COMMENTARY | If you thought presidential hopeful Herman Cain's tax plan was a simple flat tax system that would impose a 9 percent corporate tax on businesses, a 9 percent tax on personal income, and a 9 percent consumption tax on purchased goods, think again.
Offered initially as a broad plan with few specifics, the "9-9-9 Tax Plan" has come under fire in recent weeks by partisan and nonpartisan actors alike as a wealth enhancer for the rich, a massive tax cut engine for businesses, and crushing tax burden to be assumed by the poor. To allay critics and detractors, Cain has offered more details in the past few days, with some of the taxes in the corporate and personal income categories edging more toward zero with each detail -- and some actually getting there.
"If you are at or below the poverty level, your plan isn't 9-9-9, it is 9-0-9," Cain said in a speech in Detroit Friday, according to CNN. "Say amen y'all. 9-0-9."
Of course, that does not mean everyone would pay nothing in income taxes. Anyone making above $22,314 (2010 poverty level) would still pay 9 percent on their income. (It is as yet not clear if Cain intends to make the poverty level indicator a standard deduction for all, but in the interest of fairness, it most likely would be considered.) With 46.2 million people living in poverty in the United States, rough mathematics would put the number of households not paying income taxes under the Cain 9-9-9 tax plan at just over 11.5 million (although when adjusted for single-parent households, individuals filing separate tax returns, etc., the actual number would most likely be somewhat higher).
And the poor, along with everyone making a purchase in the U. S., would still have to pay the 9 percent national consumer tax...
But the poor and those living poverty (which Cain equates as the same thing, apparently, even though the working class poor demographic creeps further up into the income wage scale than what the "official" poverty level reflects) have joined corporations and businesses with regard to getting a break under his 9-9-9 taxation plan. Although he has broached the idea before, in Detroit Cain reiterated that corporations would be eligible for certain deductions in their 9 percent tax. In other words, businesses that reinvest and make purchases for expansion could deduct expenditures from their taxes. In addition, Cain unveiled an "opportunity zone" deduction for businesses moving into high unemployment areas, where deductions could be made on such thing as payroll.
In short the first two nines of the "9-9-9 Tax Plan" triad could potentially become the "0-0-9 Tax Plan" for the eligible. Although, relatively speaking, most would still pay at least some percentage. Again, under the Cain plan, everybody and every entity that engaged in purchasing something would pay a national consumption tax.
But the more exemptions and deductions placed within the workings of the tax plan, the less flat it becomes.

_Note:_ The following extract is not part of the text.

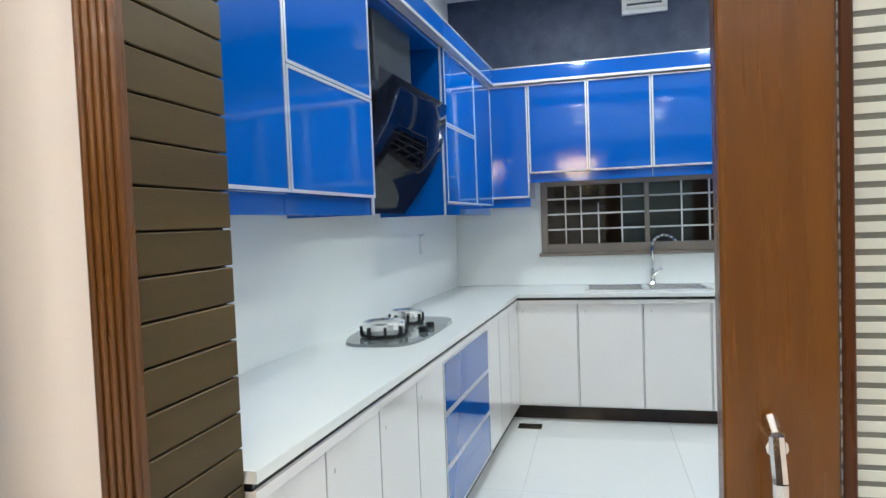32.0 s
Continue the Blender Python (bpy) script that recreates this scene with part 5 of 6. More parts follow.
# front apron, arched down into the legs
bm = bmesh.new()
rows = []
for i in range(25):
    u = i / 12 - 1
    x = u * 0.250
    y = -0.222 + 0.022 * u ** 4
    low = 0.372 - 0.020 * u * u - 0.135 * max(0, abs(u) - 0.62) ** 1.6 / 0.38 ** 1.6
    rows.append([bm.verts.new((x, y, z)) for z in (low, (low + 0.424) / 2, 0.424)])
sheet(bm, rows, 0.012)
part("apron", bm, PLASTIC, CH, smooth=True)
for s in (-1, 1):
    bm = bmesh.new()
    rows = []
    for j in range(13):
        v = j / 12
        low = 0.385 - 0.11 * abs(2 * v - 1) ** 3
        rows.append([bm.verts.new((s * (0.243 - 0.030 * v), -0.21 + 0.40 * v, z)) for z in (low, 0.424)])
    sheet(bm, rows, 0.010)
    part("side_apron", bm, PLASTIC, CH, smooth=True)


def back_point(u, v):
    """The backrest's surface: u across, v up from the seat."""
    lean = 0.205 + 0.10 * v + 0.03 * v * v
    return Vector((u, lean - 0.45 * (0.22 ** 2 - u * u) * -0.9 - 0.02, 0.405 + 0.41 * v))


def half(v):
    return 0.128 + 0.062 * (max(0, v - 0.45) / 0.55) ** 1.4 + 0.036 * (max(0, 0.30 - v) / 0.30) ** 1.5


bm = bmesh.new()
NU, NV = 15, 22
grid = [[bm.verts.new(back_point((-1 + 2 * i / NU) * half(-0.02 + 0.98 * j / NV), -0.02 + 0.98 * j / NV)) for i in range(NU + 1)] for j in range(NV + 1)]
for j in range(NV):
    for i in range(NU):
        quad = (grid[j][i], grid[j][i + 1], grid[j + 1][i + 1], grid[j + 1][i])
        if 2 <= i < NU - 2 and 5 <= j < NV - 2:
            c = sum((v.co for v in quad), Vector()) / 4
            hole = [bm.verts.new(c + Vector(((v.co - c).x * 0.55, (v.co - c).y * 0.30, (v.co - c).z * 0.30))) for v in quad]
            for k in range(4):
                bm.faces.new((quad[k], quad[(k + 1) % 4], hole[(k + 1) % 4], hole[k]))
        else:
            bm.faces.new(quad)
bmesh.ops.recalc_face_normals(bm, faces=bm.faces)
bmesh.ops.solidify(bm, geom=bm.faces[:], thickness=0.007)
part("backrest", bm, PLASTIC, CH, "perforated woven-look back panel")


def band(bm, pts, wide, deep, centre=(0, 0, 0.55), n=12):
    """A smooth flattened hoop through points; wide and deep may change along it."""
    rings = []
    m = len(pts)
    for i, p in enumerate(pts):
        p = Vector(p)
        t = (Vector(pts[min(m - 1, i + 1)]) - Vector(pts[max(0, i - 1)])).normalized()
        out = Vector((p.x - centre[0], 0, p.z - centre[2])).normalized()
        out = (out - t * out.dot(t)).normalized()
        side = t.cross(out)
        s = i / (m - 1)
        w, d = float(np.interp(s, np.linspace(0, 1, len(wide)), wide)), float(np.interp(s, np.linspace(0, 1, len(deep)), deep))
        ring = []
        for k in range(n):
            a = 2 * math.pi * k / n
            ca, sa = math.cos(a), math.sin(a)
            ring.append(bm.verts.new(p + out * d / 2 * math.copysign(abs(ca) ** 0.7, ca) + side * w / 2 * math.copysign(abs(sa) ** 0.7, sa)))
        rings.append(ring)
    for a, b in zip(rings, rings[1:]):
        for k in range(n):
            bm.faces.new((a[k], a[(k + 1) % n], b[(k + 1) % n], b[k]))
    bm.faces.new(rings[0][::-1]), bm.faces.new(rings[-1])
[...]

Given that millions of businesses would pay less or no taxes and millions of individuals would pay no income taxes (it should also be noted that Cain's plan eliminates payroll taxes), and given that CNN found that Cain's tax plan would collect nearly $400 billion less in taxes than the current tax system (before subtracting for the business deductions and the poverty level exemptions), some might think that the "9-9-9 Tax Plan," in addition to raising taxes across the board on 84 percent of Americans and making the rich richer, would also seriously restrict revenue going into the federal treasury. And given the conservative mantra of less government, what better way to have a smaller government than one that is forced to cut back, defund, and eliminate vast portions of itself?
And just how would that impact those in poverty, the working class poor, and small businesses?

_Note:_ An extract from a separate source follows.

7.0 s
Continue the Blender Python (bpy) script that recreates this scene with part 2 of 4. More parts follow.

"Some of my opponents in this race have said 'Why do you want to give government another mechanism to tax us?' My response is: I want to take away the 10 million other ways they have now," Cain told his Detroit audience. "I'm not worried about one, I'm worried about the 10 million in the current tax code."
Before Congress gets around to revamping the tax code in favor of a "very, very regressive" system (as the nonpartisan Tax Policy Center labeled it) that disproportionately benefits the wealthy and corporate businesses, legislators might want to worry about all the people they represent and take into consideration that simpler sometimes is not always better, and sometimes less -- whether in word count or revenue intake -- does not mean more efficient.